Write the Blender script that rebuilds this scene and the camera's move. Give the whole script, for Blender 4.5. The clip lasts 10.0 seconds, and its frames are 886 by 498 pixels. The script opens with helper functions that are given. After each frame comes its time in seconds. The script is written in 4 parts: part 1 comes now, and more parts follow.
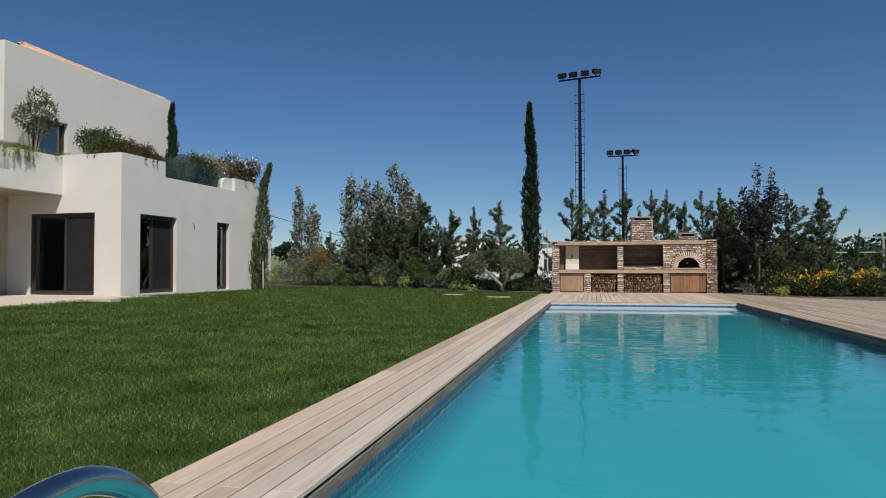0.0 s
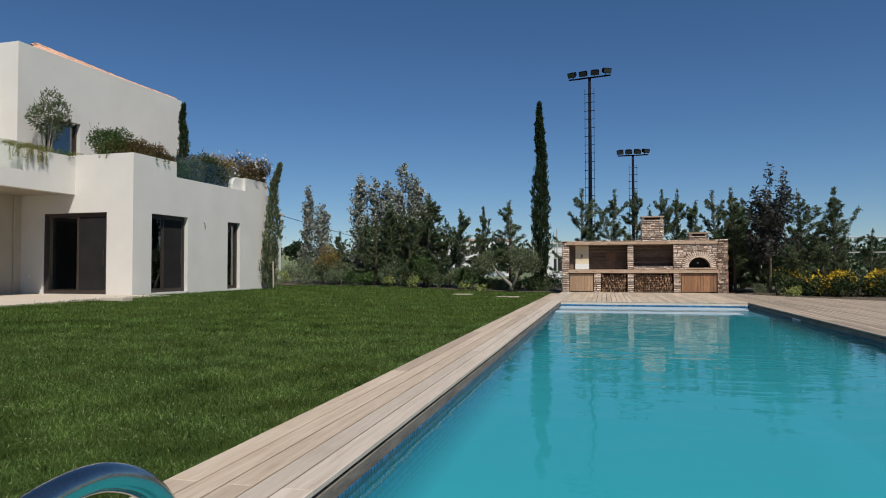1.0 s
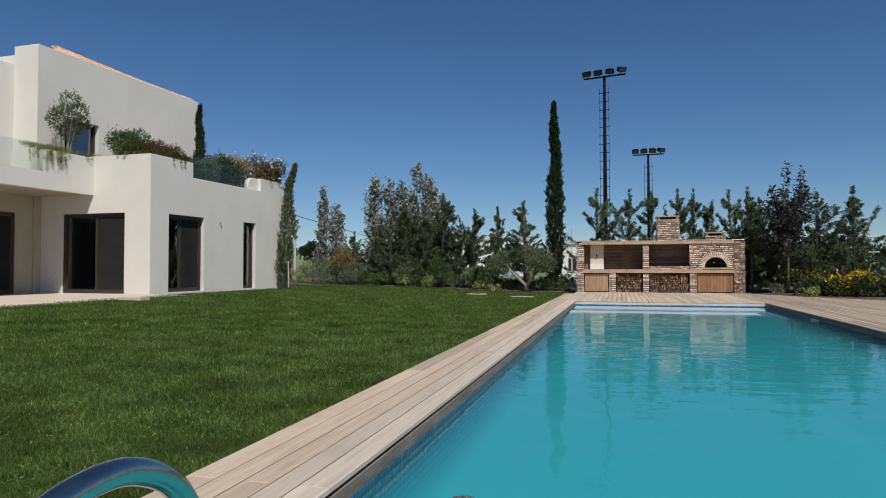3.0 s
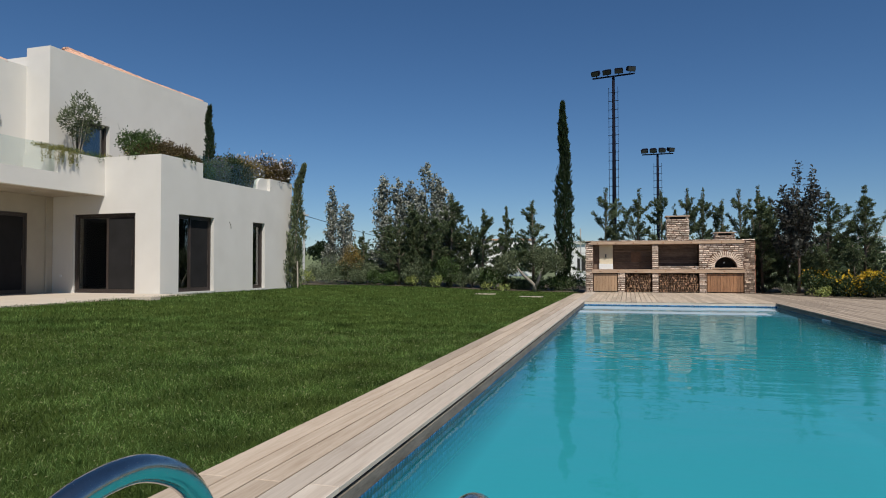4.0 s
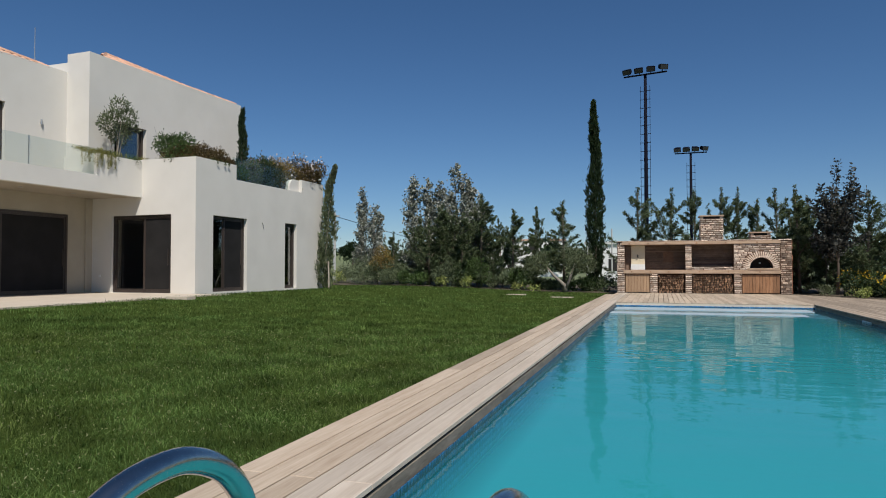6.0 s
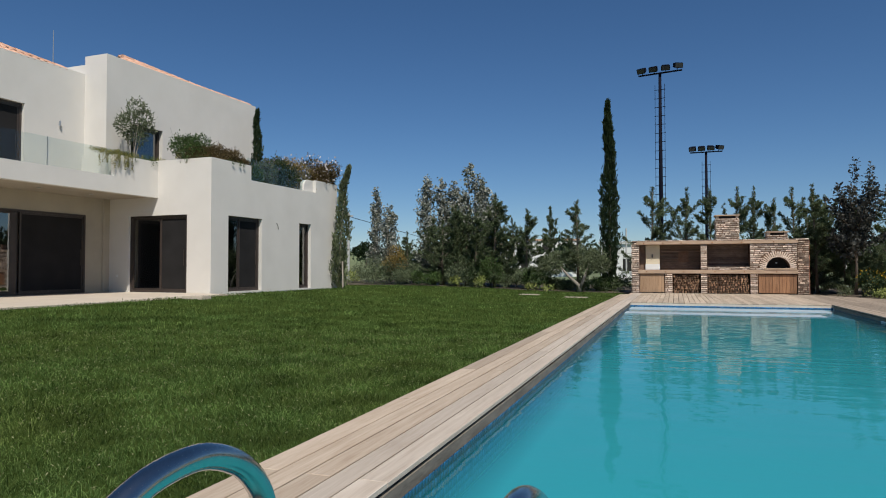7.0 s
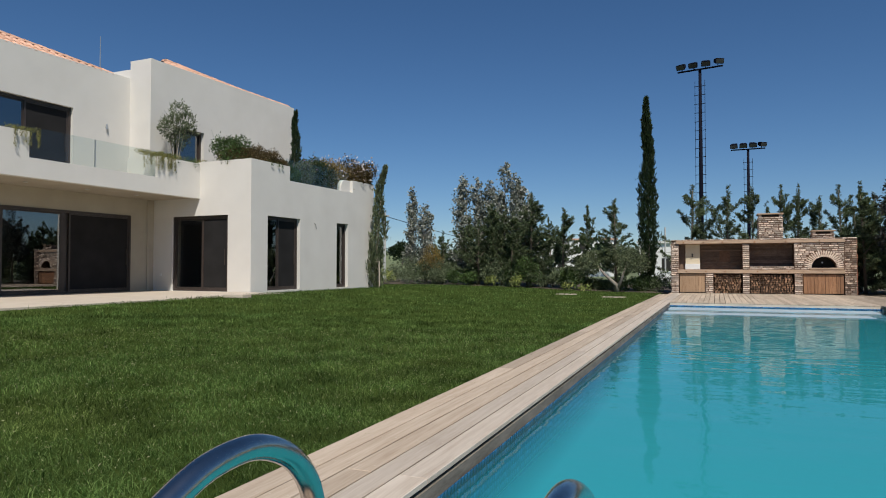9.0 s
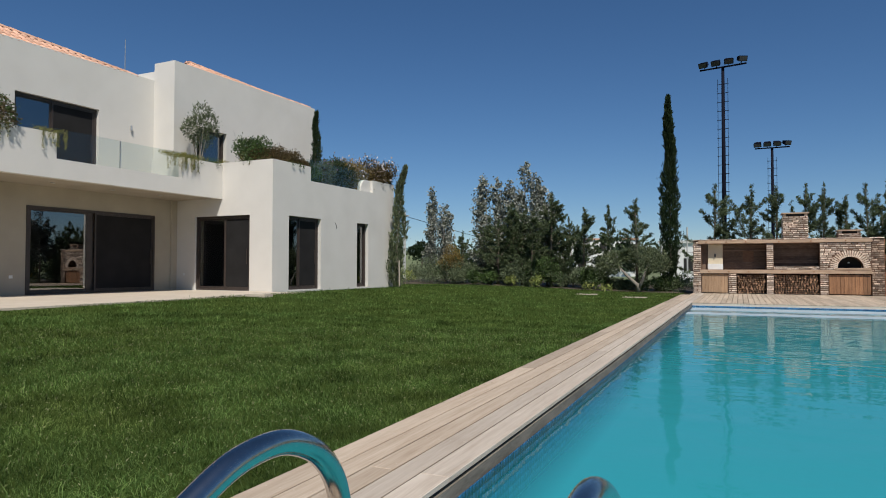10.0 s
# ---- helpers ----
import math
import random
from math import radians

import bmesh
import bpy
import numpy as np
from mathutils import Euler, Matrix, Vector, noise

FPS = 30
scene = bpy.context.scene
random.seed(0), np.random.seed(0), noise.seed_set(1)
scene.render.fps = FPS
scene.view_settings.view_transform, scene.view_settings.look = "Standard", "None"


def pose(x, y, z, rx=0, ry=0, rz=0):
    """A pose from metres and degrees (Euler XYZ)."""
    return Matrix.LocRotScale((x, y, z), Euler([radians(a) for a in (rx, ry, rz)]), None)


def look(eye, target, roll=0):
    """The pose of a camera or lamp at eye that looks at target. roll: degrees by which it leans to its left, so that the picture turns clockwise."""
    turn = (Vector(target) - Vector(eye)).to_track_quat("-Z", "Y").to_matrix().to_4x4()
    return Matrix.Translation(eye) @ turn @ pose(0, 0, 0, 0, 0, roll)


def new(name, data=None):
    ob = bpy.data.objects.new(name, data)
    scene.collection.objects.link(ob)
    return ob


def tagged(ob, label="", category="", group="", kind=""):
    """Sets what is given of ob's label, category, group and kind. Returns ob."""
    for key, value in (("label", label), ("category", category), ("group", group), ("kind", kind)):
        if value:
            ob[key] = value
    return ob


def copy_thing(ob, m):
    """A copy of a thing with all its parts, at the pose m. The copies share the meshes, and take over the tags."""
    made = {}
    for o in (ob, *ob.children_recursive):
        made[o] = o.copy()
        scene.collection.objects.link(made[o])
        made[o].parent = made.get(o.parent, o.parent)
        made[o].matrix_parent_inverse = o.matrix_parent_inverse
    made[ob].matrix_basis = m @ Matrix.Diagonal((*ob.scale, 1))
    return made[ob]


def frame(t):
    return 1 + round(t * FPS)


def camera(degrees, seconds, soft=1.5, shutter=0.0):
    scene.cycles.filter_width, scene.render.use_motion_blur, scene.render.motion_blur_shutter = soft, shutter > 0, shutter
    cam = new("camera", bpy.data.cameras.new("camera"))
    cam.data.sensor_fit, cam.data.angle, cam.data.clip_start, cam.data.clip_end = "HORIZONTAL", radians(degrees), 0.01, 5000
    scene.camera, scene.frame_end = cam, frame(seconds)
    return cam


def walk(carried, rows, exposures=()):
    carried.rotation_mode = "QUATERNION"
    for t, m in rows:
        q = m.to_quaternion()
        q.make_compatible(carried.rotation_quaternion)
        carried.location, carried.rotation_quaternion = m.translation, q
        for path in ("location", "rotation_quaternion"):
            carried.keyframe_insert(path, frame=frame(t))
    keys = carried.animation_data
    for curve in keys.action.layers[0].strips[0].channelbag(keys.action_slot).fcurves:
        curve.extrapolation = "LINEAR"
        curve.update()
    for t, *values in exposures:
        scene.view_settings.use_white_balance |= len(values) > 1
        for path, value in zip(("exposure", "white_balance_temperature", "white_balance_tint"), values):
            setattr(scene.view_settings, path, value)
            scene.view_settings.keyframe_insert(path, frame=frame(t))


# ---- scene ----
cam = camera(67.09, 10.0, soft=1.0)
PATH = [
    (0, pose(-0.0000, -0.0000, 1.0401, 91.636, 0.142, 12.750)),
    (0.5, pose(-0.0001, -0.0027, 1.0398, 91.612, 0.094, 13.191)),
    (1, pose(-0.0004, -0.0056, 1.0395, 91.609, 0.087, 13.559)),
    (1.5, pose(-0.0008, -0.0088, 1.0391, 91.612, 0.082, 13.877)),
    (2, pose(-0.0013, -0.0123, 1.0386, 91.609, 0.082, 14.126)),
    (2.5, pose(-0.0019, -0.0160, 1.0380, 91.605, 0.079, 14.453)),
    (4, pose(-0.0045, -0.0290, 1.0360, 91.603, 0.070, 15.502)),
    (4.5, pose(-0.0057, -0.0338, 1.0352, 91.609, 0.055, 16.012)),
    (5, pose(-0.0069, -0.0390, 1.0343, 91.617, 0.038, 16.595)),
    (5.5, pose(-0.0083, -0.0444, 1.0334, 91.635, 0.040, 17.381)),
    (7, pose(-0.0132, -0.0623, 1.0301, 91.643, 0.040, 19.192)),
    (7.5, pose(-0.0150, -0.0688, 1.0289, 91.639, 0.024, 19.903)),
    (8, pose(-0.0170, -0.0756, 1.0276, 91.632, 0.010, 20.660)),
    (8.5, pose(-0.0191, -0.0827, 1.0262, 91.608, 0.002, 21.554)),
    (9, pose(-0.0214, -0.0901, 1.0248, 91.608, -0.009, 22.241)),
    (9.5, pose(-0.0237, -0.0977, 1.0233, 91.596, -0.045, 22.964)),
    (10, pose(-0.0262, -0.1056, 1.0217, 91.595, -0.069, 23.919)),
]
walk(cam, PATH)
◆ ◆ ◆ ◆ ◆
* [REQUIREMENTS]: Quote the material word for word, dropping any images it holds.

* [RIGHT ANSWER]:
Write the Blender script that rebuilds this scene and the camera's move. Give the whole script, for Blender 4.5. The clip lasts 10.0 seconds, and its frames are 886 by 498 pixels. The script opens with helper functions that are given. After each frame comes its time in seconds. The script is written in 4 parts: part 1 comes now, and more parts follow.
0.0 s
1.0 s
3.0 s
4.0 s
6.0 s
7.0 s
9.0 s
10.0 s
# ---- helpers ----
import math
import random
from math import radians

import bmesh
import bpy
import numpy as np
from mathutils import Euler, Matrix, Vector, noise

FPS = 30
scene = bpy.context.scene
random.seed(0), np.random.seed(0), noise.seed_set(1)
scene.render.fps = FPS
scene.view_settings.view_transform, scene.view_settings.look = "Standard", "None"


def pose(x, y, z, rx=0, ry=0, rz=0):
    """A pose from metres and degrees (Euler XYZ)."""
    return Matrix.LocRotScale((x, y, z), Euler([radians(a) for a in (rx, ry, rz)]), None)


def look(eye, target, roll=0):
    """The pose of a camera or lamp at eye that looks at target. roll: degrees by which it leans to its left, so that the picture turns clockwise."""
    turn = (Vector(target) - Vector(eye)).to_track_quat("-Z", "Y").to_matrix().to_4x4()
    return Matrix.Translation(eye) @ turn @ pose(0, 0, 0, 0, 0, roll)


def new(name, data=None):
    ob = bpy.data.objects.new(name, data)
    scene.collection.objects.link(ob)
    return ob


def tagged(ob, label="", category="", group="", kind=""):
    """Sets what is given of ob's label, category, group and kind. Returns ob."""
    for key, value in (("label", label), ("category", category), ("group", group), ("kind", kind)):
        if value:
            ob[key] = value
    return ob


def copy_thing(ob, m):
    """A copy of a thing with all its parts, at the pose m. The copies share the meshes, and take over the tags."""
    made = {}
    for o in (ob, *ob.children_recursive):
        made[o] = o.copy()
        scene.collection.objects.link(made[o])
        made[o].parent = made.get(o.parent, o.parent)
        made[o].matrix_parent_inverse = o.matrix_parent_inverse
    made[ob].matrix_basis = m @ Matrix.Diagonal((*ob.scale, 1))
    return made[ob]


def frame(t):
    return 1 + round(t * FPS)


def camera(degrees, seconds, soft=1.5, shutter=0.0):
    scene.cycles.filter_width, scene.render.use_motion_blur, scene.render.motion_blur_shutter = soft, shutter > 0, shutter
    cam = new("camera", bpy.data.cameras.new("camera"))
    cam.data.sensor_fit, cam.data.angle, cam.data.clip_start, cam.data.clip_end = "HORIZONTAL", radians(degrees), 0.01, 5000
    scene.camera, scene.frame_end = cam, frame(seconds)
    return cam


def walk(carried, rows, exposures=()):
    carried.rotation_mode = "QUATERNION"
    for t, m in rows:
        q = m.to_quaternion()
        q.make_compatible(carried.rotation_quaternion)
        carried.location, carried.rotation_quaternion = m.translation, q
        for path in ("location", "rotation_quaternion"):
            carried.keyframe_insert(path, frame=frame(t))
    keys = carried.animation_data
    for curve in keys.action.layers[0].strips[0].channelbag(keys.action_slot).fcurves:
        curve.extrapolation = "LINEAR"
        curve.update()
    for t, *values in exposures:
        scene.view_settings.use_white_balance |= len(values) > 1
        for path, value in zip(("exposure", "white_balance_temperature", "white_balance_tint"), values):
            setattr(scene.view_settings, path, value)
            scene.view_settings.keyframe_insert(path, frame=frame(t))


# ---- scene ----
cam = camera(67.09, 10.0, soft=1.0)
PATH = [
    (0, pose(-0.0000, -0.0000, 1.0401, 91.636, 0.142, 12.750)),
    (0.5, pose(-0.0001, -0.0027, 1.0398, 91.612, 0.094, 13.191)),
    (1, pose(-0.0004, -0.0056, 1.0395, 91.609, 0.087, 13.559)),
    (1.5, pose(-0.0008, -0.0088, 1.0391, 91.612, 0.082, 13.877)),
    (2, pose(-0.0013, -0.0123, 1.0386, 91.609, 0.082, 14.126)),
    (2.5, pose(-0.0019, -0.0160, 1.0380, 91.605, 0.079, 14.453)),
    (4, pose(-0.0045, -0.0290, 1.0360, 91.603, 0.070, 15.502)),
    (4.5, pose(-0.0057, -0.0338, 1.0352, 91.609, 0.055, 16.012)),
    (5, pose(-0.0069, -0.0390, 1.0343, 91.617, 0.038, 16.595)),
    (5.5, pose(-0.0083, -0.0444, 1.0334, 91.635, 0.040, 17.381)),
    (7, pose(-0.0132, -0.0623, 1.0301, 91.643, 0.040, 19.192)),
    (7.5, pose(-0.0150, -0.0688, 1.0289, 91.639, 0.024, 19.903)),
    (8, pose(-0.0170, -0.0756, 1.0276, 91.632, 0.010, 20.660)),
    (8.5, pose(-0.0191, -0.0827, 1.0262, 91.608, 0.002, 21.554)),
    (9, pose(-0.0214, -0.0901, 1.0248, 91.608, -0.009, 22.241)),
    (9.5, pose(-0.0237, -0.0977, 1.0233, 91.596, -0.045, 22.964)),
    (10, pose(-0.0262, -0.1056, 1.0217, 91.595, -0.069, 23.919)),
]
walk(cam, PATH)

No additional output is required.